Ich denke, hierbei besteht Einigkeit. Ein Paar muss auch mal unterschiedliche Meinungen haben dürfen. Klar.

Aber Lügen? Hm.

Ich lüge, wenn ich mich in der schwächeren Position wähne. Und meine Intuition ist da ziemlich gut. Sie kennt den Unterschied zwischen langwieriger Verteidigung mit wirren Argumenten und einer zeitsparenden Lüge. Das ist kein schmaler Grat. Das ist eher eine im Wind schwankende Brücke über einem gewaltigen Abgrund. Gewaltig, weil es sich mit jeder Lüge – und sei sie noch so klein –, normaler anfühlt, den bequemen Weg zu wählen und eine Auseinandersetzung (mit wirklichen Argumenten) zu vermeiden.

Bequemlichkeit. Keine Konfrontation. Kein Generve. Wer möchte den ganzen Tag verhandeln, Kompromisse schließen, um dann einen ollen Mittelweg zu finden, der irgendwie auch niemanden wirklich glücklich macht?

Allerdings, in einer Partnerschaft fällt eben nicht einer allein die Entscheidung, was bequem, was unbequem, was ein harmloser Alleingang und was ein gewaltiger Vertrauensbruch ist. Niemand hat die Erlaubnis, für den Partner einfach mitzubestimmen.

Letztlich ist jede kleine Lügen immer eine Bevormundung. Sollte der Partner nicht selbst entscheiden können, ob er sich auf eine Diskussion einlassen möchte?
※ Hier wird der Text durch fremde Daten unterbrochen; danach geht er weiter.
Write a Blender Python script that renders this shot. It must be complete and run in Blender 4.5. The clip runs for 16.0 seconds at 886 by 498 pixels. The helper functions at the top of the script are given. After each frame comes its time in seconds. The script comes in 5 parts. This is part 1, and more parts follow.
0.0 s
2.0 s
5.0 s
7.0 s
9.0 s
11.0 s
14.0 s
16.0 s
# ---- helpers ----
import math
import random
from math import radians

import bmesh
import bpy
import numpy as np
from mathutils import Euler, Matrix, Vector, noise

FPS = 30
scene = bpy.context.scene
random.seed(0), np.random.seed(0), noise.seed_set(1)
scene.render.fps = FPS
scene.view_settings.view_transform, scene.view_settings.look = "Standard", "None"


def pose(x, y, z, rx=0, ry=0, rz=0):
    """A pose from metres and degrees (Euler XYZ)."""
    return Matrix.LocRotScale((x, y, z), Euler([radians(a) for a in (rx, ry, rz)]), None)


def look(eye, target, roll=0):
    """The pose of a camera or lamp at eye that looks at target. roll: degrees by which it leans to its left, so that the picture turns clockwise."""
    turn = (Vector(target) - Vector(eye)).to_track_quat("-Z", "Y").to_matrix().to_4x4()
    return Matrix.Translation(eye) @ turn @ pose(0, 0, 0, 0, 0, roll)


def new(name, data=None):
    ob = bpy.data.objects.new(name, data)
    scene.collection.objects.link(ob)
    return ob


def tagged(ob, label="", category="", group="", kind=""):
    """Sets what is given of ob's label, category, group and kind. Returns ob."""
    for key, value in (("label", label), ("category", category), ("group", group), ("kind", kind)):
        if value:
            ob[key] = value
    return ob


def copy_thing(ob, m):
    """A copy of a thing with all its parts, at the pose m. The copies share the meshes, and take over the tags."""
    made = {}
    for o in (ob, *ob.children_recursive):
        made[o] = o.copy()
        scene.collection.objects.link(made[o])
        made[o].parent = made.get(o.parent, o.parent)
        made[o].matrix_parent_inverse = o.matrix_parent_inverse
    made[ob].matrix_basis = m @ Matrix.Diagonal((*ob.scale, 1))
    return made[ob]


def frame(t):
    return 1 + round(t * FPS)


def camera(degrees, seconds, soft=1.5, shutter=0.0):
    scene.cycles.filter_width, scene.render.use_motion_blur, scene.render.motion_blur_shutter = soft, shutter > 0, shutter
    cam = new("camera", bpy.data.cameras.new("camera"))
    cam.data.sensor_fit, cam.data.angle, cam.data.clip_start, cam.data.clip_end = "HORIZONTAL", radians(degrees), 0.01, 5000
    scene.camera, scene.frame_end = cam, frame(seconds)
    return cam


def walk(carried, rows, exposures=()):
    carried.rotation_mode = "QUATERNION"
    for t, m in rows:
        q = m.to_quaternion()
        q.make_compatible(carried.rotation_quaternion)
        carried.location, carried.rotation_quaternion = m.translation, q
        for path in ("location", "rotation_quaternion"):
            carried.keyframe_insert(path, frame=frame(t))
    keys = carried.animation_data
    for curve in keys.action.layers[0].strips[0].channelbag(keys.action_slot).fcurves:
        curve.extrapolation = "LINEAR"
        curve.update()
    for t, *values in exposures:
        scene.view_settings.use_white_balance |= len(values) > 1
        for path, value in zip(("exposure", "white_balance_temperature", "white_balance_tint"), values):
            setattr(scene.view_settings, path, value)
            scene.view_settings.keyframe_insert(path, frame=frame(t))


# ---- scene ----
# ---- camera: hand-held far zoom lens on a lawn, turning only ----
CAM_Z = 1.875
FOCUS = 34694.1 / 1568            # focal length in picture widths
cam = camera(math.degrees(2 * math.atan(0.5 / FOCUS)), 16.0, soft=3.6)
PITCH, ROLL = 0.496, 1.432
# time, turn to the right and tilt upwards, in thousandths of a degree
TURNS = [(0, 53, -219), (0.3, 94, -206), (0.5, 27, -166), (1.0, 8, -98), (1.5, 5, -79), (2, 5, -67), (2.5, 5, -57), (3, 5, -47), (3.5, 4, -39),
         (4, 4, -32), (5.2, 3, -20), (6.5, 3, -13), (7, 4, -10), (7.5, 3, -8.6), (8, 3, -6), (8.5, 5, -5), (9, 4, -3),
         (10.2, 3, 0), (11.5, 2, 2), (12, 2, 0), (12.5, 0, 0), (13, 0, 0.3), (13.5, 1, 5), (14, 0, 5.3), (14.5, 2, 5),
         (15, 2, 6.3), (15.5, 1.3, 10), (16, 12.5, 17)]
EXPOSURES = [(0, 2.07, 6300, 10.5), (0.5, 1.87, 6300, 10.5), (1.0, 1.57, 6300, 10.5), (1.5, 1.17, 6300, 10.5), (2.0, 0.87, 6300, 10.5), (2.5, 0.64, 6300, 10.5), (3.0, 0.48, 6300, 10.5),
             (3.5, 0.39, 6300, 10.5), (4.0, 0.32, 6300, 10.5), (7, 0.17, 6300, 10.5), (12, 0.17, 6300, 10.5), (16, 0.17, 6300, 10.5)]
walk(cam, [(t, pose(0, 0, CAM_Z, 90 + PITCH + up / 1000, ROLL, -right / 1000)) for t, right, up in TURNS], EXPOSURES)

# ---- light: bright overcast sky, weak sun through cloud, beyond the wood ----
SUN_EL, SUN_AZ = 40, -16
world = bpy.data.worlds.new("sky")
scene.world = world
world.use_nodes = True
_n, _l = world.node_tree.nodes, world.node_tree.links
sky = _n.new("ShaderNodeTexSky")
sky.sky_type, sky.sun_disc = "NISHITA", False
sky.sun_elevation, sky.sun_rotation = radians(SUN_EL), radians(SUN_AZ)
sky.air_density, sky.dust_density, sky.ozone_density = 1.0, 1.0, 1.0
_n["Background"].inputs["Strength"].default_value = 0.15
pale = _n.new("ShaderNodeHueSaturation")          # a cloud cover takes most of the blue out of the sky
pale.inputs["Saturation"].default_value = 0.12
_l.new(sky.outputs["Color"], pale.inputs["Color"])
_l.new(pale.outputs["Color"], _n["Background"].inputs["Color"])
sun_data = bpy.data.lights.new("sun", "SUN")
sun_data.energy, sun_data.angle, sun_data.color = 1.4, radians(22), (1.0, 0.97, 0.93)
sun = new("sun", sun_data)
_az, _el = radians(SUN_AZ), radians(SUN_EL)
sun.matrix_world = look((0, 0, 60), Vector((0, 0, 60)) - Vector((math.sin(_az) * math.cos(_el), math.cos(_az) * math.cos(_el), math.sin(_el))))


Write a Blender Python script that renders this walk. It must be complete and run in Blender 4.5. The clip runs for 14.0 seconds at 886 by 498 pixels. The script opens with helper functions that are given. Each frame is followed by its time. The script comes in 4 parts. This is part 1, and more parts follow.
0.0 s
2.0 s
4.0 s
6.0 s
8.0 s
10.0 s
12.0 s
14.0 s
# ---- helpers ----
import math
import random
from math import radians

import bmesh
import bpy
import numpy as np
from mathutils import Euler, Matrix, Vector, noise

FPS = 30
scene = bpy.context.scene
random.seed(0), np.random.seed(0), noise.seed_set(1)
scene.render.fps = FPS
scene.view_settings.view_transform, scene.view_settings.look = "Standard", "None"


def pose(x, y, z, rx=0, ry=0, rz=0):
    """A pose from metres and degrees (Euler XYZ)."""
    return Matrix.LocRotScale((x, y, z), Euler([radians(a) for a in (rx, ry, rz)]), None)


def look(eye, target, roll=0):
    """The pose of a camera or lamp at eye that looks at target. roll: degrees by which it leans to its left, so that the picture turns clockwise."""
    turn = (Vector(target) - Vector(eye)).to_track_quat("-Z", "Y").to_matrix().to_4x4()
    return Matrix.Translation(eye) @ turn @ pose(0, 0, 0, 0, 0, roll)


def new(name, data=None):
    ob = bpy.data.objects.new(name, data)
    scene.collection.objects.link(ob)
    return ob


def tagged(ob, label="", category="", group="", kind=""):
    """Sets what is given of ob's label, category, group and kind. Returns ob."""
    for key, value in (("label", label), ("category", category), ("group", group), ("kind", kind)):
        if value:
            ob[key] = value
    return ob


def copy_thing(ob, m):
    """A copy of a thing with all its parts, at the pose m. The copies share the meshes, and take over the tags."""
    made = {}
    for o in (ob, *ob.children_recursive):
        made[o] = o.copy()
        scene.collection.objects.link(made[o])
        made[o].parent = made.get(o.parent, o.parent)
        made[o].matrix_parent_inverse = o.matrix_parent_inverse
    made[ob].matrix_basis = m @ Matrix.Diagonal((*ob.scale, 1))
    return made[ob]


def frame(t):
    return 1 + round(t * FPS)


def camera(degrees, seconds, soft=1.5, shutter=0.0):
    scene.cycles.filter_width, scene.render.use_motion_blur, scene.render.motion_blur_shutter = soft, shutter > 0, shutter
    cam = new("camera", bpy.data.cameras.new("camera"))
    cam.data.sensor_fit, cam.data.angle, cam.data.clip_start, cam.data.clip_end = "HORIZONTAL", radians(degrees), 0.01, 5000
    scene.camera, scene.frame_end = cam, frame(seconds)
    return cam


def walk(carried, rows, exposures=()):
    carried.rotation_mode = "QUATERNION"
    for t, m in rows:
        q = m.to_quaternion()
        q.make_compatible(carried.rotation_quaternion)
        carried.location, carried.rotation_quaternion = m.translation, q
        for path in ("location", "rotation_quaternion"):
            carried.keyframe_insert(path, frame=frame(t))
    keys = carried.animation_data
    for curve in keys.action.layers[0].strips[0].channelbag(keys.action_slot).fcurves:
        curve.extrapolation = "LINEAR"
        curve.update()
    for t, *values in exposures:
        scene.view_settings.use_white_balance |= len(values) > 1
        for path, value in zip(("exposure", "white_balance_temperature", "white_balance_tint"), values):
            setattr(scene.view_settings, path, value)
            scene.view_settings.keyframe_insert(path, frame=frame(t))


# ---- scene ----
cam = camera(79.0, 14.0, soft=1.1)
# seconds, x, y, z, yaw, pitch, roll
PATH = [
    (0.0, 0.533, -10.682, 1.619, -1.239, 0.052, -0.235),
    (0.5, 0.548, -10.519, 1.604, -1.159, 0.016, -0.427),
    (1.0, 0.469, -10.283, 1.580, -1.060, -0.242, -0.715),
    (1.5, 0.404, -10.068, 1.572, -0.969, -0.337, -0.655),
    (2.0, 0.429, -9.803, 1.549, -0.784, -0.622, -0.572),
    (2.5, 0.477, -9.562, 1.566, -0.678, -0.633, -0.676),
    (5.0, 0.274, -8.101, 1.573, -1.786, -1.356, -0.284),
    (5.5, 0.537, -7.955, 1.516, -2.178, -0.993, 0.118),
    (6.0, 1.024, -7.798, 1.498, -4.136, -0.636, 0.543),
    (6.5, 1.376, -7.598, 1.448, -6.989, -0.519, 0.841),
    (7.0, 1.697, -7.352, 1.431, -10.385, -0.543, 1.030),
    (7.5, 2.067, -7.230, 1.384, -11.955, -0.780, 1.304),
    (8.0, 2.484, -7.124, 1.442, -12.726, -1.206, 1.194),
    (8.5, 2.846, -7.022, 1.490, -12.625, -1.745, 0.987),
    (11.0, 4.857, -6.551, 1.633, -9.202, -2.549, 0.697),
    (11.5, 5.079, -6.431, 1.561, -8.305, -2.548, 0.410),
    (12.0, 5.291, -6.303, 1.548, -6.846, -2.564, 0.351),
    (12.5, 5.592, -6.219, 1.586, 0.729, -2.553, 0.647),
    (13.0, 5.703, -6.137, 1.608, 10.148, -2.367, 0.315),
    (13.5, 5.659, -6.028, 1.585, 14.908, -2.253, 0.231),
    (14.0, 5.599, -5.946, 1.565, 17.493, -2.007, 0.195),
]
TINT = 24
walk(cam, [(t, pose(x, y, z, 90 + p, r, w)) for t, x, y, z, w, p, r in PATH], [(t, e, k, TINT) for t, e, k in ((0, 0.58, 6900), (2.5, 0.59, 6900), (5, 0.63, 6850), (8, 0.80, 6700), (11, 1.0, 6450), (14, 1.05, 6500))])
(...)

Ist es nicht sogar wahrscheinlich, dass der Partner darauf ebenso wenig Bock hat? Darauf, sich wieder eine lange Erklärung anzuhören, deren Anfang sich genauso krumm um die Wahrheit biegt wie ihr Ende? Dann bliebe als Grund für die Lüge am Ende eigentlich nur mein schlechtes Gewissen, welches sich im Vorfeld ein Schreckensszenario ausmalt. Und das könnte ich mir sparen, würde ich dazu stehen, dass es eben doch zwei Bier geworden sind.

Allerdings darf man dabei auch nicht vergessen, dass es umgekehrt gar nicht so viel anders ist. „Hast du auch die Pflanzen im Arbeitszimmer gegossen, Schatz?“ – „Ja. Warum? Sind sie etwa schon wieder trocken?“

Schon wieder trocken … Ist klar, Schatz. Merkst du selbst, ne?